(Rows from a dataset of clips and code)
▬▬▬▬▬▬▬▬▬▬
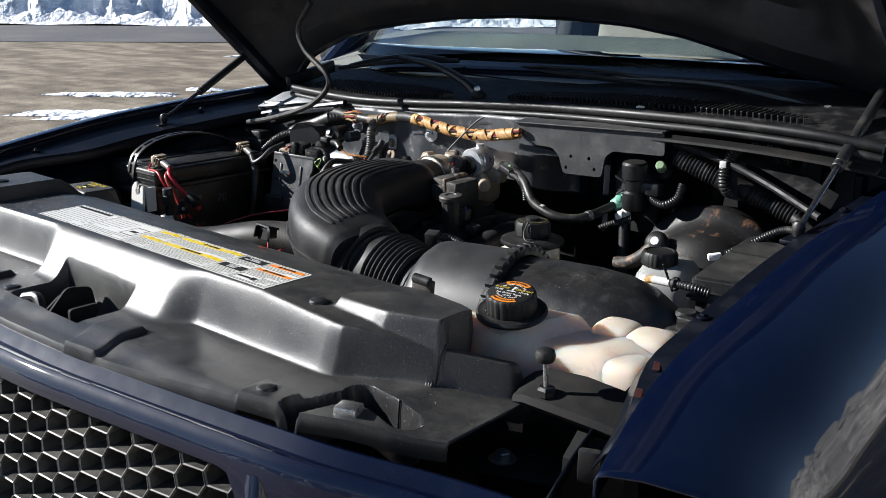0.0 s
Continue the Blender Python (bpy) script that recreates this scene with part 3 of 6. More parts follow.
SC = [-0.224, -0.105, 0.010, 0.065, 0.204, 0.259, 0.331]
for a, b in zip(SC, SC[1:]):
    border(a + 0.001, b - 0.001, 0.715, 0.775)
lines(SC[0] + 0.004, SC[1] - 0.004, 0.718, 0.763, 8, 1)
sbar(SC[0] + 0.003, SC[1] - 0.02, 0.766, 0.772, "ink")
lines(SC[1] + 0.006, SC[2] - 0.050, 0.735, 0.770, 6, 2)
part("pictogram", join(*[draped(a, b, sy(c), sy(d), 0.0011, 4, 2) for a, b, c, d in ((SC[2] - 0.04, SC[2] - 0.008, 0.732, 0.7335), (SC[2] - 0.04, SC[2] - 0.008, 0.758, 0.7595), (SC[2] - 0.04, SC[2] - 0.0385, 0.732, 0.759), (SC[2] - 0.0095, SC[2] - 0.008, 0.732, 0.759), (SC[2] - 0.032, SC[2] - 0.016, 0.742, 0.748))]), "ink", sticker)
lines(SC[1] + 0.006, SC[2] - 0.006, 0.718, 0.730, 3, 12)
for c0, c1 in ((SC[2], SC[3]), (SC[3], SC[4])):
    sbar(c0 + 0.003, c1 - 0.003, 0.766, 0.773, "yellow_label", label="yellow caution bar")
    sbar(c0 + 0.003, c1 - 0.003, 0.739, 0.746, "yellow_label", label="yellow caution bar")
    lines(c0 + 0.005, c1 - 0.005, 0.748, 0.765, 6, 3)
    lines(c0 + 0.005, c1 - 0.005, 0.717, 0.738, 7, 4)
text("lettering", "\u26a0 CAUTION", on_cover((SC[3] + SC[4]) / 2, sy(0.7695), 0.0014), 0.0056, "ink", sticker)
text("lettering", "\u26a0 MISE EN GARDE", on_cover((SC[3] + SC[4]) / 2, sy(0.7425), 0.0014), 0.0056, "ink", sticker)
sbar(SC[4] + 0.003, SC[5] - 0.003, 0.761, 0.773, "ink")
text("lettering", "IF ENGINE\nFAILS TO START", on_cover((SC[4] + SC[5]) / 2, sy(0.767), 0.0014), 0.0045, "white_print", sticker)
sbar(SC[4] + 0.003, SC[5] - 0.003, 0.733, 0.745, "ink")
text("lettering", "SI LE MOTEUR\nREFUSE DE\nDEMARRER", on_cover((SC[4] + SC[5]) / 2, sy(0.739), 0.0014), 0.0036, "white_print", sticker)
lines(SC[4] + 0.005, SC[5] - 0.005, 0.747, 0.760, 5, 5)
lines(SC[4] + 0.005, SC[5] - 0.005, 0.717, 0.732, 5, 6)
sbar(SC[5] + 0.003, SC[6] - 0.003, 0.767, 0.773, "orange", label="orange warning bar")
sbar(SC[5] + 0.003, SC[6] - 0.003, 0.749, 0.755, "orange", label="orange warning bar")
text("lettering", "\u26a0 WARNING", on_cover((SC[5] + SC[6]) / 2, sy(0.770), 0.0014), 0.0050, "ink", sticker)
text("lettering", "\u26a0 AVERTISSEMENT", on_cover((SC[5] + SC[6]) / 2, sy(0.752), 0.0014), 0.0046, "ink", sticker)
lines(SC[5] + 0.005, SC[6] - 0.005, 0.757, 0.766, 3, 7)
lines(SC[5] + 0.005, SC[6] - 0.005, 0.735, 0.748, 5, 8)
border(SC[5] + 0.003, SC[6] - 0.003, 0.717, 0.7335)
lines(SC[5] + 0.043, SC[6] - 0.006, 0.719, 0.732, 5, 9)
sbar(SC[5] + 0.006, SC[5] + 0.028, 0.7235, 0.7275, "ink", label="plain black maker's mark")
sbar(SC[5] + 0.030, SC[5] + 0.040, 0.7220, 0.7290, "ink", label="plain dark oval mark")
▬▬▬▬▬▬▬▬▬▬
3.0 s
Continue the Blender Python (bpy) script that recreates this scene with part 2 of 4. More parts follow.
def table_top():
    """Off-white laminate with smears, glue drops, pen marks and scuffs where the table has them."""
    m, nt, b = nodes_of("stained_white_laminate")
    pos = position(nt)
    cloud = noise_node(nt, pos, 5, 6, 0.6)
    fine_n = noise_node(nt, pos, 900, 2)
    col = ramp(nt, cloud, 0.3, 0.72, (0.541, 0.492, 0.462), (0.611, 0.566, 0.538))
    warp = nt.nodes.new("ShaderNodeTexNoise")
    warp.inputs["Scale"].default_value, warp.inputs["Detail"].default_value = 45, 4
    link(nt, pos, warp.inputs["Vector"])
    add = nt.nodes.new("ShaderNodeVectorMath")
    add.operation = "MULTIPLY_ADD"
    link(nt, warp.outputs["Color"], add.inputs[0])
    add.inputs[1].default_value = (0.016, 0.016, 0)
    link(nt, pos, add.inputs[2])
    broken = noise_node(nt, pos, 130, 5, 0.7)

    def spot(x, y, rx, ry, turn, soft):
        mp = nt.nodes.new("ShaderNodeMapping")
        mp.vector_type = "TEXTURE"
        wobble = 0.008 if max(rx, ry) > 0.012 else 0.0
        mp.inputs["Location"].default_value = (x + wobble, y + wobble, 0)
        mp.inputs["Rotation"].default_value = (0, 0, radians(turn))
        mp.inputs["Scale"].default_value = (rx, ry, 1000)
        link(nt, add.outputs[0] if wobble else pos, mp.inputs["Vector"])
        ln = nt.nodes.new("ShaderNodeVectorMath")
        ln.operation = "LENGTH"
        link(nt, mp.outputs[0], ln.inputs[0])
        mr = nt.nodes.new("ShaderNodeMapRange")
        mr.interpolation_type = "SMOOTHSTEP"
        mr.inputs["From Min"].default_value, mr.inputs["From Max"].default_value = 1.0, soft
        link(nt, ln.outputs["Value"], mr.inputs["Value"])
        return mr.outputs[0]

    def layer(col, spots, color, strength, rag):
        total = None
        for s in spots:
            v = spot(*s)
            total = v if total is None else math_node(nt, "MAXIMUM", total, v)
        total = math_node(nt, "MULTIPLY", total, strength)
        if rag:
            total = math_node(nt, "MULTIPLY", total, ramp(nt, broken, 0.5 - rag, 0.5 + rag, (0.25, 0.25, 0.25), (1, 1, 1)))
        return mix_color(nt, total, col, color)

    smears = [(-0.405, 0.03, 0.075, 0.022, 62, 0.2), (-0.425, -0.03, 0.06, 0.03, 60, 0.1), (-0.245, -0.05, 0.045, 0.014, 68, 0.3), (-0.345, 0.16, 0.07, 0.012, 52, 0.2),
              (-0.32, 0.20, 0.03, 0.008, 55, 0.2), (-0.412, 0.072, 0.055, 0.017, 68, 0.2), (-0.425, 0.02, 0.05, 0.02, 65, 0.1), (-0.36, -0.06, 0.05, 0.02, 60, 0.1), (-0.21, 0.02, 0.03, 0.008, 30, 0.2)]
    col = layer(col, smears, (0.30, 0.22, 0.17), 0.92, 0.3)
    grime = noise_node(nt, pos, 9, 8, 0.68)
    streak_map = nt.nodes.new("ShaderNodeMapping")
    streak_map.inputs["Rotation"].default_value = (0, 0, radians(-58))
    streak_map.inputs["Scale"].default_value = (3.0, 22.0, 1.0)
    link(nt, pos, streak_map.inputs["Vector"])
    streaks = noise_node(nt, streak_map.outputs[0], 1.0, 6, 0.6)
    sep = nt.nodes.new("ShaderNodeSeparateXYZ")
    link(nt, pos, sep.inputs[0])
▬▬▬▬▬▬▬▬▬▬
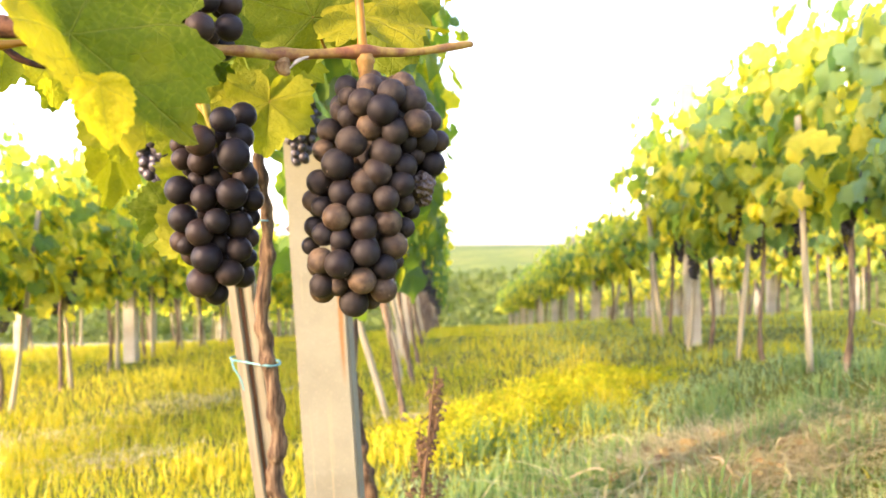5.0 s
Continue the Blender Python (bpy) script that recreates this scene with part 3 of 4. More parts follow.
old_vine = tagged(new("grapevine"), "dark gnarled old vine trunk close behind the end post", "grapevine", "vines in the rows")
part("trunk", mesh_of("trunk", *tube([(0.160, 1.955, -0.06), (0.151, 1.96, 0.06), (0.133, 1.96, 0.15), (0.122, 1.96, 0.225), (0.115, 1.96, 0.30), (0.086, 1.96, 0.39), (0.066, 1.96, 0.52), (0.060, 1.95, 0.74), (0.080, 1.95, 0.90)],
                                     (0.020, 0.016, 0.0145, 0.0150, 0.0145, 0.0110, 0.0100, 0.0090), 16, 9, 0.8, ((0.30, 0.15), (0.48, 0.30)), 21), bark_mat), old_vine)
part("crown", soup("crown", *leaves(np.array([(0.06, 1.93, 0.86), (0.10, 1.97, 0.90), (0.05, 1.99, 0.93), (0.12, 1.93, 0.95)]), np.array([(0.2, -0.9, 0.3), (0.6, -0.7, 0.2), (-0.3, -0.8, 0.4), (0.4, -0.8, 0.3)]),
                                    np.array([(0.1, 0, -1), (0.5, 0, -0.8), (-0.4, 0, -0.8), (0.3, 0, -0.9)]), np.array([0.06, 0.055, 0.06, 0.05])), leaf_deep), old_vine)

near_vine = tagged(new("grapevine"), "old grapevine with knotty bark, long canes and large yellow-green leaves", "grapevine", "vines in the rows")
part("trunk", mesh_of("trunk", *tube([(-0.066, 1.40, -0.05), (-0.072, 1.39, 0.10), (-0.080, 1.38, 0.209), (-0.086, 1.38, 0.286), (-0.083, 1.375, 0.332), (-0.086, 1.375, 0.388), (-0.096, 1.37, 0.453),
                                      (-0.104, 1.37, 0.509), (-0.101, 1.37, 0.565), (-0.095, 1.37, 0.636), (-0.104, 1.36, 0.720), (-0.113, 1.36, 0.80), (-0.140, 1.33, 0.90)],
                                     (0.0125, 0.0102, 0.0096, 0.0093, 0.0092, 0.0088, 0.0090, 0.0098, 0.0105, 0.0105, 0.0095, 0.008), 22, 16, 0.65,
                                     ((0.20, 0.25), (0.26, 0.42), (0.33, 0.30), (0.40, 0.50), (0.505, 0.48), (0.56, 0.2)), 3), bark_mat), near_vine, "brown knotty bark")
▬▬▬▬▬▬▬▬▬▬
## The request
Check each line of the records for the string "follow" and state how many lines contain it. Give only the number.

## Reply to the task
3